- Theatrical release poster
- Directed by: John Dahl
- Written by: Christopher Markus Stephen McFeely
- Produced by: Téa Leoni; Howard Rosenman;
- Starring: Ben Kingsley; Téa Leoni; Luke Wilson; Dennis Farina;
- Cinematography: Jeffrey Jur
- Edited by: Scott Chestnut
- Music by: Marcelo Zarvos
- Distributed by: IFC Films
- Release date: June 22, 2007;
- Running time: 93 minutes
- Country: United States
- Language: English
- Budget: $4 million
- Box office: $3.7 million

= You Kill Me =

You Kill Me is 2007 crime comedy film directed by John Dahl, and starring Ben Kingsley, Téa Leoni, Luke Wilson and Dennis Farina.

The film was generally well received by critics, but performed only modestly at the box office. It marks the last feature film to date of director John Dahl, before he moved into television directing.

==Plot==
Frank Falenczyk is a hit man for his Polish mob family in Buffalo, New York. He has a drinking problem, as a result of which he messes up the critical assignment of preventing Eddie O'Leary, from a rival family, getting on a train bound for New York and organising the Chinese against them in town. As this has put the family business in peril, Frank's uncle Roman Krzeminski, head of the family, sends him to San Francisco to get on Alcoholics Anonymous with the order that if he doesn't participate in the AA programme, he will no longer work for the family.

At his first AA meeting, Falenczyk ducks out early and comes face-to-face with Dave, Roman's contact, who forces him to accept a job at a funeral parlour. Through this Frank meets Laurel Pearson, a quirky client he meets at the funeral home when she comes by to drop shoes off for her deceased stepfather. Frank and Laurel start to date. Calling in on his sponsor Tom as he collects tolls at a booth, Frank confesses his job, explaining that he wants to be free of his drinking problem because it's affecting his ability to kill effectively. Meanwhile, as an upstart Irish gang threatens the family snow-plowing business, Frank's cousin Stef calls, unhappy his partner and kid are going to Florida, where it's safer.

When an Irish family have a wake in the parlour, Frank is pressured into falling off the wagon, and in doing so forgets dinner at Laurel's. When the wake is over, he offers to drive a couple home in their car. As Frank and the woman wait for her husband to urinate, she reclines his seat back to kiss him, his foot hits the gas and they crash. With Frank knocked unconscious, the woman lies, saying he kissed her and her husband pulls him out onto a rainy street and leaves him in a puddle. The next morning, after Frank tells Laurel how he fell off the wagon, he takes her to an AA meeting, telling his story for the first time and opening up about his profession. His sponsor Tom is supportive, and the other AA members are stunned, but don't come down on him. On a bowling date, a curious Laurel continues to try understand how he got into the job, and how it all works. As they get closer, Frank shows her his scrupulous records, and he tries to make token restitution by sending gift cards to the families whose loved one he killed unnecessarily badly because he was drunk.
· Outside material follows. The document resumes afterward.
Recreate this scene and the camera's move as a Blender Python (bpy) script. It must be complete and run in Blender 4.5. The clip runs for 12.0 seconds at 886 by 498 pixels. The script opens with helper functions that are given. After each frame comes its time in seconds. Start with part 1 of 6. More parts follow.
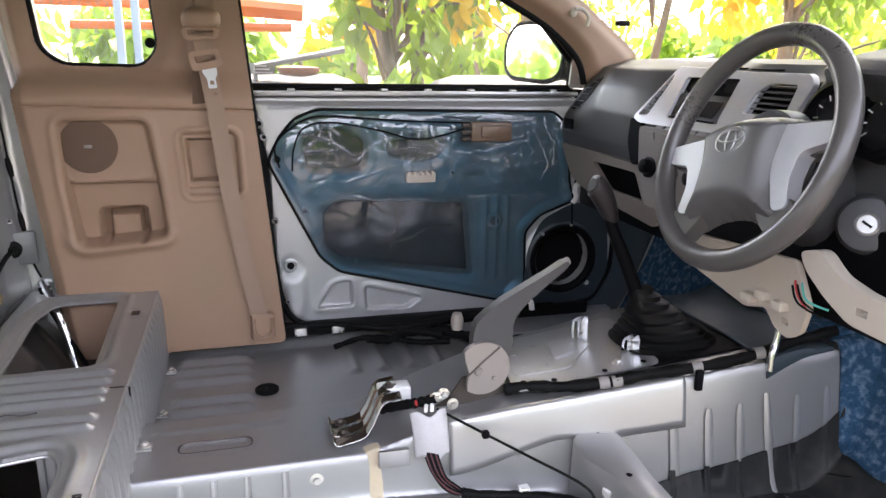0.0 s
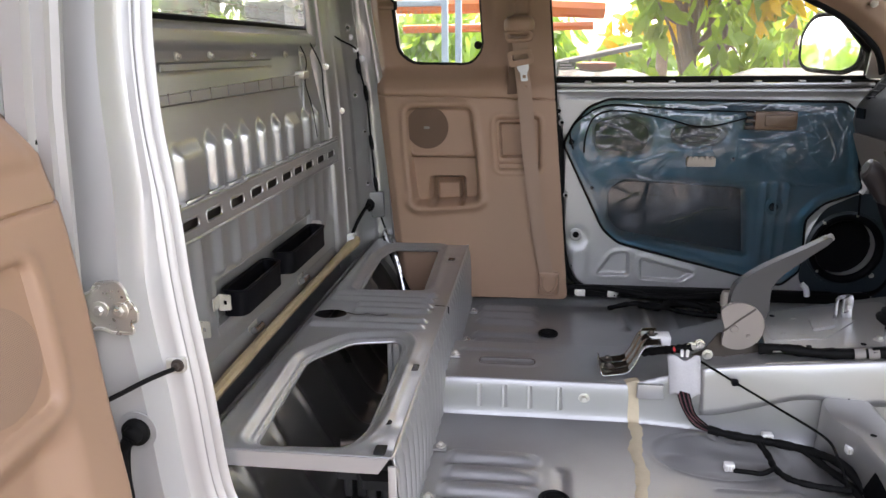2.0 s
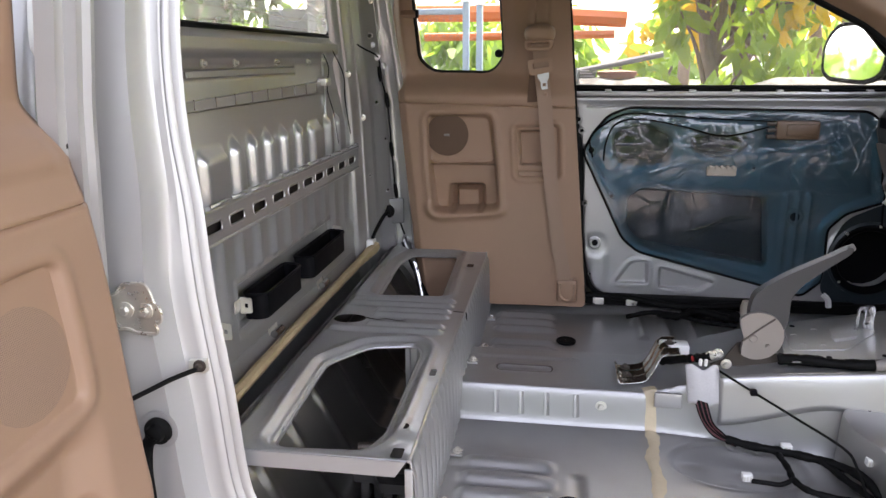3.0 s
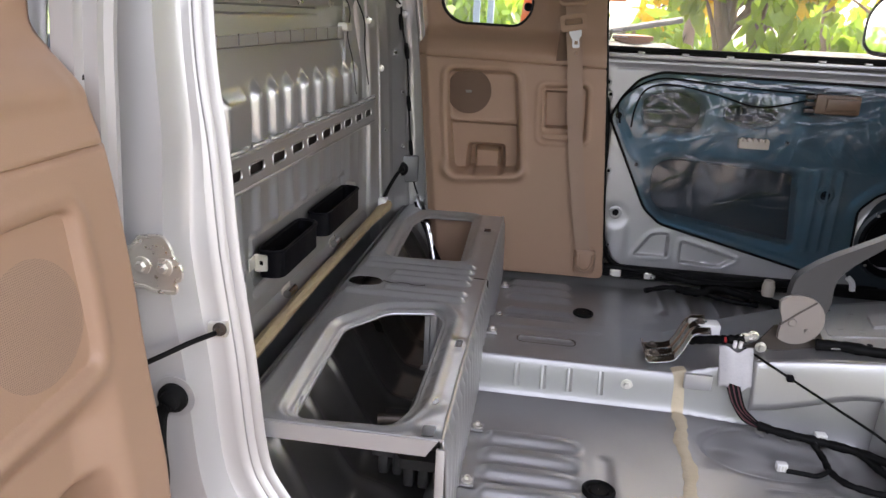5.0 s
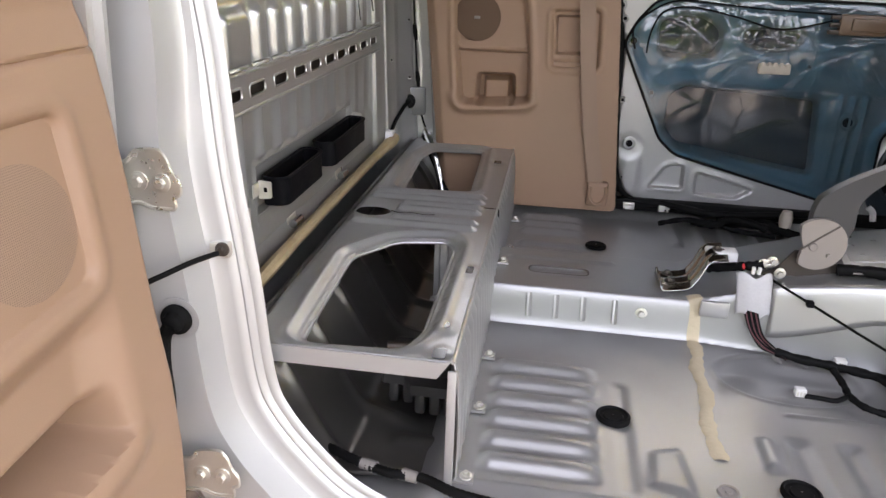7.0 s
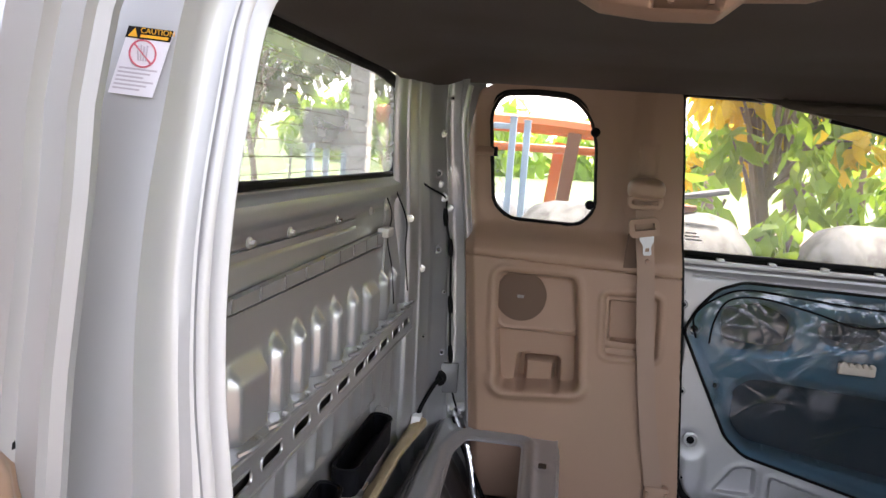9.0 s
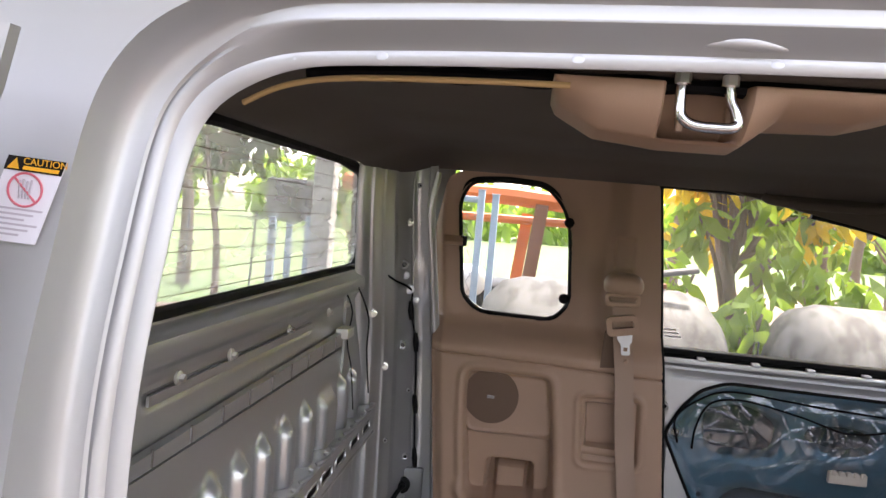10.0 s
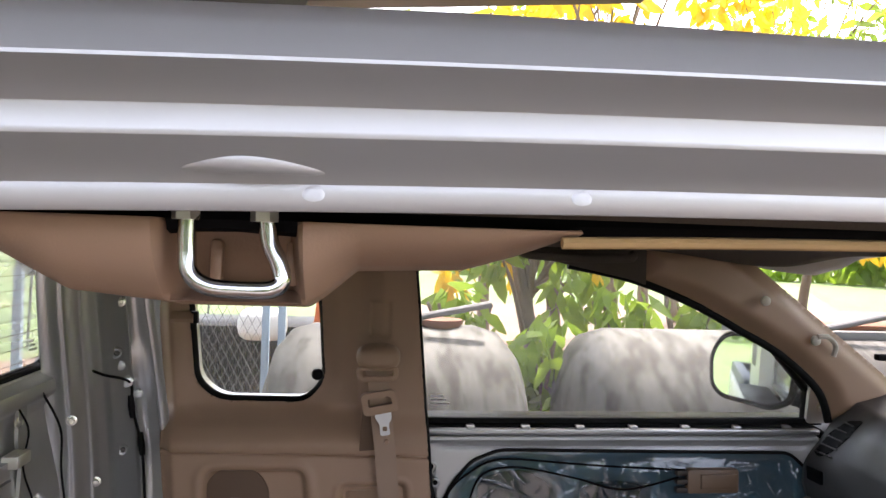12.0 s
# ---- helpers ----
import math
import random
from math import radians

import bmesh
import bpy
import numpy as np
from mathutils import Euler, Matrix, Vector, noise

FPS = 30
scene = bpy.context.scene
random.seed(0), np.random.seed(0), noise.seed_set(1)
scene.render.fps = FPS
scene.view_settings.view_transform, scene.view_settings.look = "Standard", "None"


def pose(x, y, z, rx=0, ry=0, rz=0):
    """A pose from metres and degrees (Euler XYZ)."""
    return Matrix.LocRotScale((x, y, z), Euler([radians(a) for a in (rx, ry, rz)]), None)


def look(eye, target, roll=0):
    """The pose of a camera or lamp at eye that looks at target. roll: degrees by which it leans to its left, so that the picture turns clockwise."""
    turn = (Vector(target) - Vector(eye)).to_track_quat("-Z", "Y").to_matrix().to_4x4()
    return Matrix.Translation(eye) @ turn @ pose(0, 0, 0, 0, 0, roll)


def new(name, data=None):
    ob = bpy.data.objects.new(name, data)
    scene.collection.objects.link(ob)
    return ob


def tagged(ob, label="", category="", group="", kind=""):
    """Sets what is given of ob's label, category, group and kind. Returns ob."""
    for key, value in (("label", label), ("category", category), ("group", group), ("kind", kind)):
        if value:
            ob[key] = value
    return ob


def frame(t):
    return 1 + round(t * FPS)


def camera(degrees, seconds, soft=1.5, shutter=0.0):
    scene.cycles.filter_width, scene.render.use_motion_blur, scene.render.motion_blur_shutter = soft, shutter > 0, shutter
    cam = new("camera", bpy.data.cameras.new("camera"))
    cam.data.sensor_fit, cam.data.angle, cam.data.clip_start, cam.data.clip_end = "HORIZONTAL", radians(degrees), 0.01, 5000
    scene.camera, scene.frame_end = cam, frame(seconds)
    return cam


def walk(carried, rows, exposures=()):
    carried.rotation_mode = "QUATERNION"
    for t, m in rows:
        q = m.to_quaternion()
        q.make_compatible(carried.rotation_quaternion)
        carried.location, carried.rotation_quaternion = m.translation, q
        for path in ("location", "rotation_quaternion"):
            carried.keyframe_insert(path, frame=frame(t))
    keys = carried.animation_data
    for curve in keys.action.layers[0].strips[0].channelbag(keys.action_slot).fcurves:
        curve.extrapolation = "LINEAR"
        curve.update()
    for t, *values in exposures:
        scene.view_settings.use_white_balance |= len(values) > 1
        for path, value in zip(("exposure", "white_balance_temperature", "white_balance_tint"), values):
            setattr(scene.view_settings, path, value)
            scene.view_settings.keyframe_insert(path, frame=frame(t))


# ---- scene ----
cam = camera(63.0, 12.0)

PATH = [
    (0, (-0.05, -1.375, 0.841), (0.473, 0.485, 0.324), 1.0),
    (0.5, (-0.101, -1.511, 0.871), (0.132, 0.406, 0.35), 0.7),
    (1, (-0.06, -1.623, 0.846), (-0.061, 0.307, 0.321), 0.2),
    (1.5, (-0.059, -1.678, 0.837), (-0.199, 0.244, 0.304), -0.1),
    (2, (-0.074, -1.713, 0.845), (-0.319, 0.2, 0.315), -0.5),
    (2.5, (-0.061, -1.735, 0.845), (-0.346, 0.179, 0.336), -0.7),
    (4.5, (-0.156, -1.653, 0.849), (-0.451, 0.25, 0.31), 1.8),
    (5, (-0.174, -1.642, 0.823), (-0.428, 0.244, 0.209), 2.8),
    (5.5, (-0.185, -1.637, 0.768), (-0.388, 0.221, 0.056), 3.4),
    (6, (-0.175, -1.607, 0.715), (-0.333, 0.221, -0.079), 3.7),
    (6.5, (-0.162, -1.612, 0.722), (-0.346, 0.211, -0.081), 3.1),
    (7, (-0.177, -1.617, 0.764), (-0.443, 0.219, 0.018), 2.0),
    (7.5, (-0.244, -1.558, 0.825), (-0.588, 0.304, 0.18), 1.4),
    (9.5, (-0.336, -1.236, 1.016), (-0.64, 0.733, 0.845), 5.2),
    (10, (-0.35, -1.172, 1.05), (-0.599, 0.81, 0.953), 5.0),
    (10.5, (-0.343, -1.064, 1.11), (-0.525, 0.927, 1.056), 4.5),
    (11, (-0.313, -0.995, 1.141), (-0.409, 1.002, 1.114), 3.6),
    (11.5, (-0.246, -0.974, 1.148), (-0.208, 1.025, 1.146), 2.6),
    (12, (-0.182, -0.953, 1.148), (0.053, 1.033, 1.152), 1.8),
]
walk(cam, [(t, look(eye, target, roll)) for t, eye, target, roll in PATH], [(0, 3.14, 7050, 20), (0.5, 3.36, 7100, 20), (1.5, 2.94, 7200, 19), (2.2, 2.68, 7100, 19), (4.5, 2.6, 7150, 21), (6.5, 2.8, 7450, 18), (7.6, 2.92, 7400, 19), (9, 2.72, 6900, 20), (11, 2.38, 6950, 22), (12, 2.3, 6850, 20)])

# ---- light ----
world = bpy.data.worlds.new("sky")
scene.world = world
world.use_nodes = True
wn, wl = world.node_tree.nodes, world.node_tree.links
sky = wn.new("ShaderNodeTexSky")
sky.sky_type, sky.sun_disc = "NISHITA", False
sky.sun_elevation, sky.sun_rotation = radians(62), radians(30)
sky.air_density, sky.dust_density = 1.0, 2.5
wn["Background"].inputs["Strength"].default_value = 0.15
# thin bright cloud whitens the sky
cloud = wn.new("ShaderNodeHueSaturation")
cloud.inputs["Saturation"].default_value, cloud.inputs["Value"].default_value = 0.55, 1.7
wl.new(sky.outputs[0], cloud.inputs["Color"])
wl.new(cloud.outputs[0], wn["Background"].inputs["Color"])
sun = new("sun", bpy.data.lights.new("sun", "SUN"))
sun.data.energy, sun.data.angle, sun.data.color = 3.2, radians(5), (1.0, 0.94, 0.85)
sun.matrix_world = look((2.0, 3.6, 8.0), (0, 0, 0))

# ---- materials ----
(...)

Dave approaches Frank, asking him to do something about a building inspector who insists a building his real estate agency could make millions or be torn down as it's not earthquake safe. After going through some retraining to sharpen his diplomacy skills, Laurel encourages him to take the job. Presenting himself to Supervisor Davis in his office in his underwear, Frank pressurises him, and as a last resort he pulls his gun on him, and is successful in preserving the building. Frank celebrates his homicide-free success with Tom and Laurel. When Laurel chooses not to stay over, Frank falls off the wagon again due to loneliness. Dave comes up to him in a bar, thanking him for his help, then calling him a loser and paying for his drinks. Arriving home, Frank sees Laurel is waiting for him but he hides his drunkenness.

When violence erupts in Buffalo and his uncle and two other family members are gunned down, Frank returns home to face the rival Irish gang and help Stef. With assistance from Laurel, he manages to eliminate, and get his revenge on O'Leary. Frank then returns to San Francisco, and with support from Laurel, Stef and Tom, celebrates getting his one year chip at AA.

==Cast==
- Ben Kingsley as Frank Falenczyk
- Téa Leoni as Laurel Pearson
- Luke Wilson as Tom
- Dennis Farina as Edward O'Leary
- Philip Baker Hall as Roman Krzeminski
- Bill Pullman as Dave
- Marcus Thomas as Stef Krzeminski
- Jayne Eastwood as Kathleen Fitzgerald

==Reception==
The film was well received by critics. Metacritic, which uses a weighted average, assigned the a score of 64 out of 100, based on 25 critics, indicating "generally favorable" reviews.

You Kill Me performed modestly at the box office, returning $3.7 on a budget of $4 million.